Coal Bed Methane: Frack It

Is CBM Extraction a Health Risk?

I understood that hydraulic fracturing or "fracking" involved injecting water at high pressure to fracture the coalbed seams and release trapped methane. Water sounds relatively harmless. I've since read several reports that show how it's common industry practice to use various "fracturing fluids" and "additives" for fracking.

According to the tenure referral letter sent to Fernie City Council, the BC Oil and Gas Commission will regulate these fracking fluids and the companies will be required to re-inject "produced water" into deep wells that are below domestic water aquifers. Nonetheless a significant proportion of the fracking fluid will remain in the shallow well into which it was injected.

So, here is a story that is worth reading on how fracking may be affecting people's health in the US rockies. It's best to read the whole story but I've cut and pasted a few paragraphs below. Could it happen in the Elk Valley? Read on...

EPA to citizens: Frack you

In the Rockies, a gas-extraction process called "fracking" may be releasing a carcinogenic stew of chemicals. Dozens of people say it has made them seriously ill, but the EPA refuses to investigate -- a failure one of its own engineers calls "irrational and corrupt."

Susan Haire, a former elementary teacher who ranches on a small scale, has lived atop one of the surrounding mesas for nearly a decade. But she says the landscape has been turned against her. When she drives down this stretch of highway, her nose bleeds, her eyes burn, and her head pounds. She's taken to wearing a respirator, even in the car. "The changes that have happened in the past 18 months are so dramatic. It's just a nightmare."

Haire's doctor blames her health problems on the scenery's relatively recent addition: 600 natural gas wells, drilled by oil companies over the past two years. Every few feet, 150-foot-tall drill rigs, graced with American flags, rise upward into the sky. Compressor stations, banks of rectangular huts with five-foot-diameter fans, sit back from the road and pump the gas into underground pipelines.

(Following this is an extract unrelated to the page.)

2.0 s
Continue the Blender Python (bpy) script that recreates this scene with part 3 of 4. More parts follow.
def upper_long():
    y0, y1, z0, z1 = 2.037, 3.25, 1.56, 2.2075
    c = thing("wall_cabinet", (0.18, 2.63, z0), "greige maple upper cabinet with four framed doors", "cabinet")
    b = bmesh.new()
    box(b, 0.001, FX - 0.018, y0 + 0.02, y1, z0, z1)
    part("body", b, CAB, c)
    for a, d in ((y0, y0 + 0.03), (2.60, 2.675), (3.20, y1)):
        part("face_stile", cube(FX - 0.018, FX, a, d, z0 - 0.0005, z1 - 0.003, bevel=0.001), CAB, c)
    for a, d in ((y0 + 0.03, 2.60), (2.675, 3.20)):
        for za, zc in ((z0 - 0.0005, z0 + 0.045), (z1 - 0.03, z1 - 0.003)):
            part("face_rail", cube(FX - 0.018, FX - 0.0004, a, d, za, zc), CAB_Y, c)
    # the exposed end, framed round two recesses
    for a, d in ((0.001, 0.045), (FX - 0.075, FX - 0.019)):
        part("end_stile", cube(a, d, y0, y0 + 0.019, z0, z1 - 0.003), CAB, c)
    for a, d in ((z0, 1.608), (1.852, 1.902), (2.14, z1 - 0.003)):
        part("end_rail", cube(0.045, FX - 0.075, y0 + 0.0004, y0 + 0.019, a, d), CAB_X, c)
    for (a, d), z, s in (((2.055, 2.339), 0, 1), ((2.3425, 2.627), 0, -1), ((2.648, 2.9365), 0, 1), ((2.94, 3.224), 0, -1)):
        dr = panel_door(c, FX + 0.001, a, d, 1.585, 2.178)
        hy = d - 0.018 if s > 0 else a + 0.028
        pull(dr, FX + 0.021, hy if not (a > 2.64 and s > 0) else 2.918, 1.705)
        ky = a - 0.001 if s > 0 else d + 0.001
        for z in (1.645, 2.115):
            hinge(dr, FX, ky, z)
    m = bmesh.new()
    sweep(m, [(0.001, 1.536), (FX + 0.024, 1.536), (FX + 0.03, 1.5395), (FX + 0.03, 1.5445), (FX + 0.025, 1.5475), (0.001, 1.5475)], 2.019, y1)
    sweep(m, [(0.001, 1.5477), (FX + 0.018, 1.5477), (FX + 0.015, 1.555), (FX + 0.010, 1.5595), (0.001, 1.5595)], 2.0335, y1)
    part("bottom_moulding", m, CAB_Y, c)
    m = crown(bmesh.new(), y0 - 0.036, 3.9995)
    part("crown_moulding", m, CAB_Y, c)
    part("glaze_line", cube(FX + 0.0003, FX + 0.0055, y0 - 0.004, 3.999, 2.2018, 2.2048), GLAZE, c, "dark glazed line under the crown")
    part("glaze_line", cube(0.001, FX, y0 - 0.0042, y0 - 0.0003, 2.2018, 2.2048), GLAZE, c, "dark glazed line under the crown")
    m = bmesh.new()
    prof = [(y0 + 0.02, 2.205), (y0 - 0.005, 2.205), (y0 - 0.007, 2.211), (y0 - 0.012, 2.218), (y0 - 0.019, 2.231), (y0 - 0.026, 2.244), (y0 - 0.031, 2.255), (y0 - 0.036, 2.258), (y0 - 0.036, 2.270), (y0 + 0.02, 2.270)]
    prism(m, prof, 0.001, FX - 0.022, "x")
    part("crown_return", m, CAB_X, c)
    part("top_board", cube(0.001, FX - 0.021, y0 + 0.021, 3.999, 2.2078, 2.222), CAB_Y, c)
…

Scientists and environmentalists say the health hazards of the natural gas wells stem not only from air pollution but "fracking fluid," a mixture of carcinogenic chemicals, used in many of them. A group of 18 top public health experts wrote EPA and Interior Department officials in 2004, asserting that accelerated oil and gas drilling is taking place without adequate regard for human health.

The most serious problems may stem from fracking. The chemicals pumped into the wells to aid the flow of gas to the surface include known carcinogens such as benzene, naphthalene, arsenic and lead. Several chemicals that may be injected can be lethal at levels as low as 0.1 part per million, according to the Department of Energy's Argonne National Laboratory. Up to 40 percent of the fracturing fluids remain in the formation, according to studies conducted by the Environmental Protection Agency and the oil and gas industry; that means that fluids such as diesel and benzene may seep into the surrounding soil, groundwater, and water wells. The wastewater that the industry recaptures after the well hole is drilled often sits in open evaporation pits for upward of a year.

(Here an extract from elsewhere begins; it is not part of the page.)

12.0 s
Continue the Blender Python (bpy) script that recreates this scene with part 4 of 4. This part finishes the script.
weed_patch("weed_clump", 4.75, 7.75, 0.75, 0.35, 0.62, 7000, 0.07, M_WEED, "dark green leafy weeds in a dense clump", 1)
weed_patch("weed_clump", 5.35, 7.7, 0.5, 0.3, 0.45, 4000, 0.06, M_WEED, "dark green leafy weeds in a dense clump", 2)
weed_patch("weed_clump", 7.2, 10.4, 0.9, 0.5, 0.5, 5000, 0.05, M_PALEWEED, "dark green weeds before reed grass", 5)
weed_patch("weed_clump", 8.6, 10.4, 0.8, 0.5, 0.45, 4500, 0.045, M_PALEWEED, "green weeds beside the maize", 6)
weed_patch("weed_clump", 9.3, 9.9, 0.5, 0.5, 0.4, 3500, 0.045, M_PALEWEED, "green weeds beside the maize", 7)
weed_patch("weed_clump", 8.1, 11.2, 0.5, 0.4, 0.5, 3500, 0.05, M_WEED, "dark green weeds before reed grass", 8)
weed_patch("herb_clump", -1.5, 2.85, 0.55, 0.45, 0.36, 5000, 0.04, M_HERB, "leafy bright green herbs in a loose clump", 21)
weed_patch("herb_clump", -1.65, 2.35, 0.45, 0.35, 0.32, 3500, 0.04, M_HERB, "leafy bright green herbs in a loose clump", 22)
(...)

Because so many of the chemicals used in the fluid are proprietary, the industry isn't required to disclose their contents or ratios of concentration. The products' material data safety sheets, OSHA-required forms available on the Web, warn that the volatile chemicals have serious skin, respiratory and nervous-system effects. So far, Colborn and her staff have identified 190 chemicals that could be used in fracking fluids in Colorado, but there could be far more. A study by the Canadian government found more than 900 chemicals used in the fracking process.

For its part, the oil industry says there's no need for concern about the health impact of the wells. "We're one of the most regulated industries out there," says Dan Larson, a Durango, Colo.-based spokesperson for British Petroleum. "The best safeguard that exists is the company's desire to not harm its neighbors."

"It's a Catch-22," says the remarkably frank Weston Wilson, an environmental engineer with the EPA's Denver office for the past 32 years. "If the EPA doesn't study the health impacts, then there's no proof that there's anything dangerous happening. It's irrational and corrupt. We used to investigate mysteries, and now we're not. It's sad. It's kind of like we're being paid off with our generous salaries. The American public would be shocked if they knew we [at EPA] make six figures and we basically sit around and do nothing."

It really isn't the EPA's job to deal with the health concerns of citizens in places like Garfield County. "The EPA doesn't control oil and gas production; the states control that. If citizens have a complaint, they would go to the [state oil and gas commission]. They're the first line of defense.

Geoffrey Thyne, is a geology professor at the Colorado School of Mines. As Garfield County's geological expert, he speaks in steadied tones. "There's a real dearth of baseline information. I don't think any fracking expert would tell you that we are 100 percent sure where the fractures go. No one has studied how often there are lateral leaks into nearby aquifers. People out here kind of figure that the government is looking out for them, and if there was a real problem, some expert would come forward and say so. Unfortunately, because no one's studying this, it might be a while."